- [Source data]
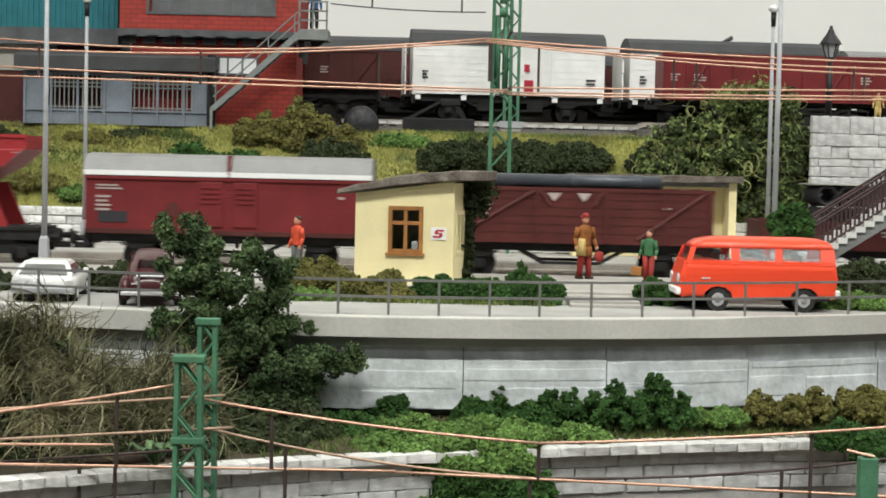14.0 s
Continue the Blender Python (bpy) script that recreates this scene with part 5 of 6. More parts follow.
high_sided("open_wagon", -12.6, -3.25, 81.6, RZ, 1.40, 3.20, "oxide_d", "dark brown model open wagon with steel sides", 3.0)
high_sided("open_wagon", 9.75, 22.5, 78.2, RZ, 1.10, 3.12, "oxide_r", "red-brown model open wagon with ribbed steel sides", 0.0)
structure("siding_bed", box(bmesh.new(), 8.6, 26, 76.4, 80.0, 5.0, RZ - 0.332), "ballast_d", "dark ballast of the siding", "track bed")
track("track_5", 78.2, RZ, 8.9, 24)
white_van("box_car", -32.0, -20.0, "oxide_d", "wagonroof", "dark brown model covered wagon with grey roof", z_top=3.72, letters=False)
for xa, xb, bo, zt in ((-6.4, 3.2, "oxide_d", 4.36), (4.4, 14.0, "oxide_d", 3.85)):
    far = white_van("box_car", xa, xb, bo, "wagonroof", "dark brown model covered wagon on the rearmost track", z_top=zt, letters=False)
    far.location.y = (REAR + 4.8) * S
    if xa < 0:
        bx("white_panel", "white", far, -4.0, -2.4, -1.47, -1.405, 2.7, 3.6)
track("track_4", REAR + 4.8, RZ, -26, 26)
bs = thing("buffer_stop", -0.30, 77.0, 5.42, "black steel buffer stop on the upper track side", "buffer stop")
bx("base_beam", "black", bs, -1.65, 1.6, -0.2, 0.2, 0.0, 0.55, 0.03)
part("strut", prism(bmesh.new(), [(-1.5, 0.55), (-1.2, 0.55), (0.35, 1.42), (0.1, 1.42)], -0.16, -0.04), "black", bs)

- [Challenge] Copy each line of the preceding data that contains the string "part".

- [Response below]
Continue the Blender Python (bpy) script that recreates this scene with part 5 of 6. More parts follow.
part("strut", prism(bmesh.new(), [(-1.5, 0.55), (-1.2, 0.55), (0.35, 1.42), (0.1, 1.42)], -0.16, -0.04), "black", bs)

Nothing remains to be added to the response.